When NiTi SMA is subjected to local canning compression, SPD results in amorphization of NiTi SMA. Crystallization of the amorphous NiTi SMA takes place in the course of subsequent aging for 2 h at 600 °C. As a matter of fact, SPD results in a mixture containing the amorphous phase and the retained nanocrystalline phase. The crystallization mechanism for the amorphous phase accompanied by the retained nanocrystalline phase can be summarized as the following procedures. Firstly, the retained nanocrystalline phase preferentially acts as the nucleus under the action of thermal driving force. In addition, a high density of dislocations is able to be induced in the retained nanocrystalline phase, where the stored energy is enhanced. As a consequence, the release of the stored energy makes a contribution to the formation of the crystal nucleus. With the proceeding of aging time, new crystals are nucleated in the amorphous matrix because the stored energy aroused by the lattice defects of the amorphous phase is relaxed, and simultaneously the retained nanocrystals continue to grow up under the thermal driving force. Once all the grains impinge each other, complete crystallization occurs in the NiTi SMA sample suffering from SPD. Consequently, the amorphous phase is preferentially crystallized in the studied NiTi SMA, which contributes to suppressing the formation of Ni₄Ti₃ precipitates because the crystallized NiTi SMA is unable to meet the requirements for the precipitation of Ni₄Ti₃ phase. On the one hand, the energy has been consumed by the crystallization process and consequently the crystallized NiTi SMA is unable to meet the requirements for the precipitation of Ni₄Ti₃ phase in terms of energy. On the other hand, the crystallized NiTi SMA does not meet the requirements for the precipitation of Ni₄Ti₃ phase in terms of chemical composition. It can be concluded that SPD plays a significant role in suppressing the formation of R phase and Ni₄Ti₃ precipitate of NiTi SMA.

5. Conclusions

(1)

In the case of as-rolled NiTi SMA sample subjected to aging for 2 h at 600 °C, R phase appears in the B2 austenite matrix.

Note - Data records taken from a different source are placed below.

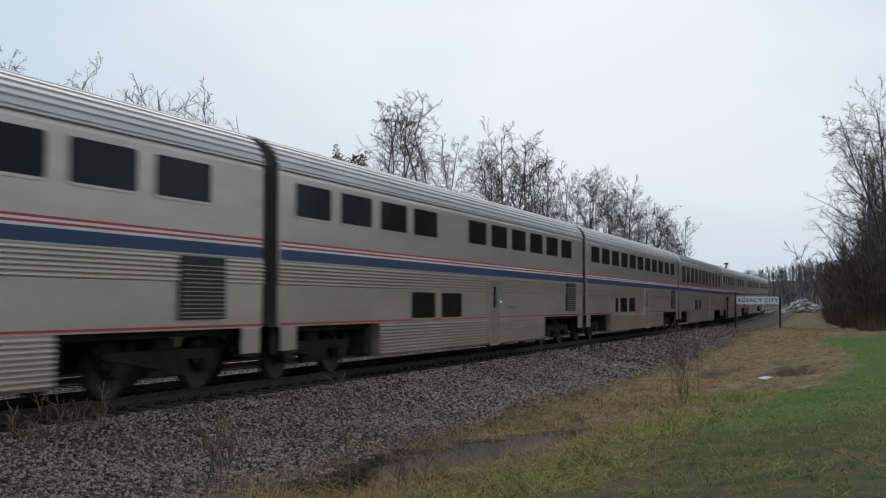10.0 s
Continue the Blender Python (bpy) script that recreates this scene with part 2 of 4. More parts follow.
def ground_material():
    """Soil with dead grass, mown lawn and mud, mixed by the sheet's own zones."""
    m = bpy.data.materials.new("ground_cover")
    m.use_nodes = True
    nt = m.node_tree
    b = nt.nodes["Principled BSDF"]
    b.inputs["Roughness"].default_value = 0.9
    b.inputs["Specular IOR Level"].default_value = 0.25
    pos = nt.nodes.new("ShaderNodeNewGeometry").outputs["Position"]

    def noisy(scale, detail, c0, c1, p0=0.35, p1=0.65):
        n = nt.nodes.new("ShaderNodeTexNoise")
        n.inputs["Scale"].default_value, n.inputs["Detail"].default_value = scale, detail
        nt.links.new(pos, n.inputs["Vector"])
        r = nt.nodes.new("ShaderNodeValToRGB")
        r.color_ramp.elements[0].position, r.color_ramp.elements[0].color = p0, (*c0, 1)
        r.color_ramp.elements[1].position, r.color_ramp.elements[1].color = p1, (*c1, 1)
        nt.links.new(n.outputs["Fac"], r.inputs["Fac"])
        return r.outputs["Color"]

    def mix(fac, a, c):
        x = nt.nodes.new("ShaderNodeMix")
        x.data_type = "RGBA"
        nt.links.new(fac, x.inputs[0])
        nt.links.new(a, x.inputs[6])
        nt.links.new(c, x.inputs[7])
        return x.outputs[2]

    def zone(name):
        a = nt.nodes.new("ShaderNodeAttribute")
        a.attribute_name = name
        return a.outputs["Fac"]

    soil = noisy(1.3, 8, (0.030, 0.020, 0.014), (0.075, 0.050, 0.034))
    dry = noisy(2.6, 9, (0.110, 0.070, 0.034), (0.32, 0.215, 0.105), 0.38, 0.66)
    lawn = noisy(5.0, 12, (0.030, 0.068, 0.002), (0.080, 0.132, 0.006), 0.36, 0.64)
    worn = noisy(2.4, 12, (0.036, 0.046, 0.007), (0.105, 0.072, 0.030), 0.40, 0.66)
    c = mix(zone("dry"), soil, dry)
    c = mix(zone("lawn"), c, lawn)
    c = mix(zone("worn"), c, worn)
    nt.links.new(c, b.inputs["Base Color"])
    n = nt.nodes.new("ShaderNodeTexNoise")
    n.inputs["Scale"].default_value, n.inputs["Detail"].default_value = 26, 8
    nt.links.new(pos, n.inputs["Vector"])
    bp = nt.nodes.new("ShaderNodeBump")
    bp.inputs["Strength"].default_value, bp.inputs["Distance"].default_value = 0.9, 0.05
    nt.links.new(n.outputs["Fac"], bp.inputs["Height"])
    nt.links.new(bp.outputs["Normal"], b.inputs["Normal"])
    return m


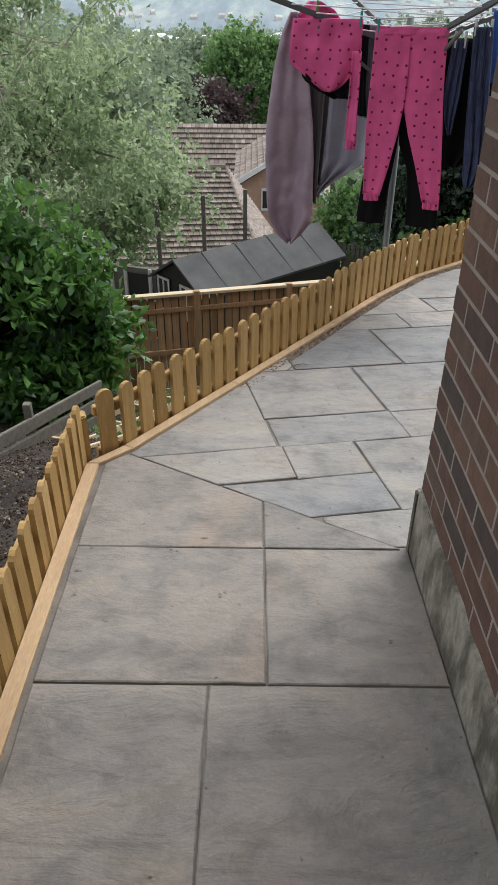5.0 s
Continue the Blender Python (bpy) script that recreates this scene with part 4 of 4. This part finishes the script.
rng = np.random.default_rng(3)
laurel = thing("laurel_bush", "dense glossy green laurel bush above soil bank", "bush")
spots = np.concatenate([clumps(rng, c, r, n, 20, 0.085) for c, r, n in (((-2.9, 9.4, -1.75), (1.25, 1.0, 1.35), 330), ((-2.15, 9.6, -2.25), (0.72, 0.7, 1.05), 220), ((-4.2, 9.2, -1.7), (1.2, 1.0, 1.45), 240), ((-2.75, 9.3, -2.75), (1.0, 0.8, 0.75), 170))])
leaves("foliage", spots, 0.15, M["leaf_laurel"], laurel, "glossy oval leaves", 4, 0.2, 0.27)
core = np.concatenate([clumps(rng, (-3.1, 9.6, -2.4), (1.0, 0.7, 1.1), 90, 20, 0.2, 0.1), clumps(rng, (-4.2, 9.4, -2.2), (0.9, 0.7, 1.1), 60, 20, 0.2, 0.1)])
leaves("inner_foliage", core, 0.22, M["leaf_inner_shade"], laurel, "", 5)
for k in range(5):
    a = k * 1.3
    part("stem", branchy([(-3.0 + 0.3 * math.cos(a), 9.5 + 0.2 * math.sin(a), -4.2), (-3.0 + 0.7 * math.cos(a), 9.5 + 0.4 * math.sin(a), -3.0), (-3.0 + 1.0 * math.cos(a), 9.5 + 0.5 * math.sin(a), -1.8)], 0.05, 0.015), M["bark"], laurel)


def sprays(r, ends, centre, per, length):
    """Places for leaves along short drooping twigs that point away from the crown's middle."""
    d = ends - np.array(centre)
    d /= np.linalg.norm(d, axis=1)[:, None] + 1e-6
    d = d + r.normal(size=d.shape) * 0.6
    d[:, 2] -= 0.15
    d /= np.linalg.norm(d, axis=1)[:, None]
    k = r.uniform(-0.5, 0.5, (len(ends), per, 1))
    p = ends[:, None, :] + d[:, None, :] * k * length + r.normal(size=(len(ends), per, 3)) * length * 0.09
    p[:, :, 2] -= (k[:, :, 0] + 0.5) ** 2 * length * 0.25
    return p.reshape(-1, 3)


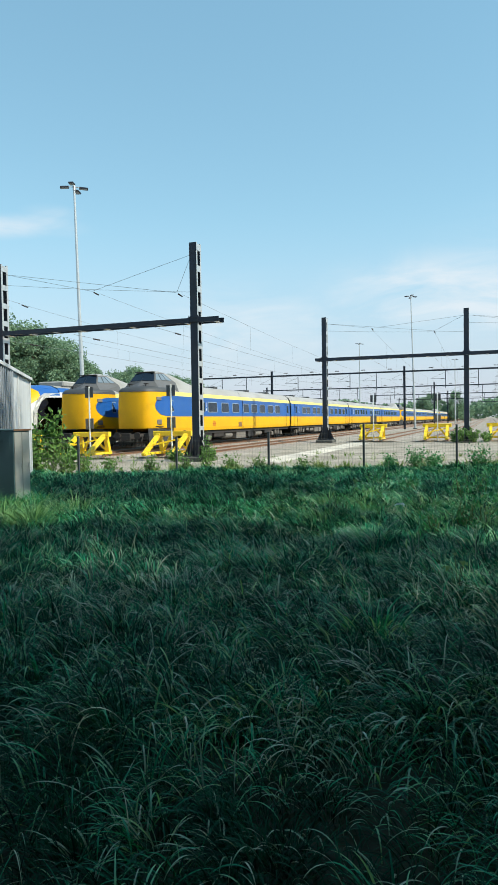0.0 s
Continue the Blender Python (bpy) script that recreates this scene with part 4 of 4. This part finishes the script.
# ---------------------------------------------------------------- plants
def leaf_mesh(name, pos, size, rng, material, aspect=0.6, droop=0.0, bent=True):
    """Many small leaves as one mesh: each a folded diamond of four triangles, turned at random."""
    n = len(pos)
    u = rng.normal(size=(n, 3))
    u[:, 2] -= droop
    u /= np.linalg.norm(u, axis=1)[:, None]
    v = np.cross(u, rng.normal(size=(n, 3)))
    v /= np.linalg.norm(v, axis=1)[:, None]
    w = np.cross(u, v)
    s = (np.asarray(size) * rng.uniform(0.6, 1.3, n))[:, None]
    a, b = pos - u * s * 0.5, pos + u * s * 0.5
    m = pos - u * s * 0.06
    c, d = m + v * s * aspect * 0.5 + w * s * 0.1, m - v * s * aspect * 0.5 + w * s * 0.1
    verts = np.stack([a, c, b, d], axis=1).reshape(-1, 3)
    i = np.arange(n)[:, None] * 4
    faces = np.concatenate([i + [0, 1, 2], i + [0, 2, 3]], axis=1).reshape(-1, 3)
    return tri_mesh(name, verts, faces, material)


def tri_mesh(name, verts, faces, material):
    me = bpy.data.meshes.new(name)
    me.vertices.add(len(verts))
    me.vertices.foreach_set("co", np.ascontiguousarray(verts, dtype=np.float32).ravel())
    me.loops.add(faces.size)
    me.loops.foreach_set("vertex_index", np.ascontiguousarray(faces, dtype=np.int32).ravel())
    me.polygons.add(len(faces))
    me.polygons.foreach_set("loop_start", np.arange(len(faces), dtype=np.int32) * 3)
    me.update(calc_edges=True)
    me.materials.append(material)
    return me


def tree(h, r, seed, leaf, count, label, group, trunk_share=0.3):
    rng = np.random.default_rng(seed)
    t = thing("tree", pose(0, 0, 0), label, "tree", group)
    bm = bmesh.new()
    base = Vector((0, 0, -0.05))
    pts = [base]
    for k in range(1, 6):
        pts.append(Vector((rng.normal() * 0.04 * h * 0.3, rng.normal() * 0.04 * h * 0.3, h * 0.8 * k / 5)))
    rad = h * 0.022
    for k in range(5):
        rod(bm, pts[k], pts[k + 1], rad * (1 - k * 0.17), rad * (1 - (k + 1) * 0.17), n=8)
    part("trunk", bm, BARK, t)
    blobs = []
    for k in range(22):
        z = h * (trunk_share + (0.95 - trunk_share) * (k + 0.5) / 22)
        f = (z / h - trunk_share) / (1 - trunk_share)
        reach = r * (0.35 + 0.9 * math.sin(math.pi * min(1, 0.18 + f * 0.80))) * rng.uniform(0.55, 1.0)
        ang = k * 2.4 + rng.uniform(-0.4, 0.4)
        c = Vector((math.cos(ang) * reach * 0.72, math.sin(ang) * reach * 0.72, z))
        blobs.append((c, r * rng.uniform(0.26, 0.46)))
        bm = bmesh.new()
        start = Vector((0, 0, max(h * trunk_share * 0.8, z - reach * 0.5)))
        mid_p = start.lerp(c, 0.55) + Vector((0, 0, 0.12 * reach))
        rod(bm, start, mid_p, rad * 0.35, rad * 0.2, n=5)
        rod(bm, mid_p, c, rad * 0.2, rad * 0.06, n=5)
        part("limb", bm, BARK, t)
    blobs.append((Vector((0, 0, h * 0.9)), r * 0.4))
    per = count // len(blobs)
    pos = []
    for c, br in blobs:
        q = rng.normal(size=(per, 3))
        q /= np.linalg.norm(q, axis=1)[:, None]
        q *= (br * rng.uniform(0.2, 1.0, per) ** 0.5 * rng.normal(1.0, 0.16, per))[:, None] * np.array([1.0, 1.0, 0.78])
        keep = np.sin(q[:, 0] * 5 / br + seed) * np.sin(q[:, 1] * 4 / br) * np.sin(q[:, 2] * 5 / br + 1) < 0.35
        pos.append(q[keep] + np.array(c))
    pos = np.concatenate(pos)
    part("crown", leaf_mesh("crown", pos, leaf, rng, LEAF), None, t, "crown of many small green leaves")
    return t


def blade_mesh(name, root, length, width, azim, lean, curl, segs, rng, material):
    """Grass blades: tapering ribbons that rise and arch over."""
    n = len(root)
    t = np.linspace(0, 1, segs + 1)
    ang = lean[:, None] + curl[:, None] * t[None, :] ** 2.1
    step = (length / segs)[:, None]
    h = np.concatenate([np.zeros((n, 1)), np.cumsum(np.sin(ang[:, :-1]) * step, axis=1)], axis=1)
    z = np.concatenate([np.zeros((n, 1)), np.cumsum(np.cos(ang[:, :-1]) * step, axis=1)], axis=1)
    dx, dy = np.cos(azim), np.sin(azim)
    twist = azim + rng.normal(0, 0.7, n)
    sx, sy = -np.sin(twist), np.cos(twist)
    w = width[:, None] * (1 - 0.9 * t[None, :] ** 3.5) * (0.6 + 0.8 * np.minimum(1, t[None, :] * 3)) * 0.5
    cx = root[:, 0, None] + dx[:, None] * h
    cy = root[:, 1, None] + dy[:, None] * h
    cz = root[:, 2, None] + z
    left = np.stack([cx - sx[:, None] * w, cy - sy[:, None] * w, cz], axis=2)
    right = np.stack([cx + sx[:, None] * w, cy + sy[:, None] * w, cz], axis=2)
    verts = np.stack([left, right], axis=2)[:, :segs].reshape(n, segs * 2, 3)
    tip = np.stack([cx[:, -1], cy[:, -1], cz[:, -1]], axis=1)[:, None, :]
    verts = np.concatenate([verts, tip], axis=1)
    k = segs * 2 + 1
    tri = []
    for s in range(segs - 1):
        a = s * 2
        tri += [(a, a + 1, a + 3), (a, a + 3, a + 2)]
    tri.append((segs * 2 - 2, segs * 2 - 1, segs * 2))
    tri = np.array(tri)
    faces = (np.arange(n)[:, None, None] * k + tri[None]).reshape(-1, 3)
    return tri_mesh(name, verts.reshape(-1, 3), faces, material)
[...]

The as-rolled NiTi SMA sample contains plenty of dislocation networks aroused by previous processing history. The dislocation networks are responsible for the formation of the R phase.

(2)

Solution treatment for 2 h at 850 °C can result in the annihilation of the dislocations in the as-rolled NiTi SMA sample. As a consequence, the Ni₄Ti₃ precipitates more easily arise in a solution-treated NiTi SMA sample when aged for 2 h at 600 °C.

(3)

SPD is capable of inducing amorphization of a NiTi SMA sample at room temperature. Amorphous NiTi SMA is able to be subjected to crystallization when aged for 2 h at 600 °C. Consequently, SPD and subsequent aging contribute to enhancing the transformation temperature of martensite. In addition, SPD plays an important role in suppressing the occurrence of R phase and Ni₄Ti₃ precipitate.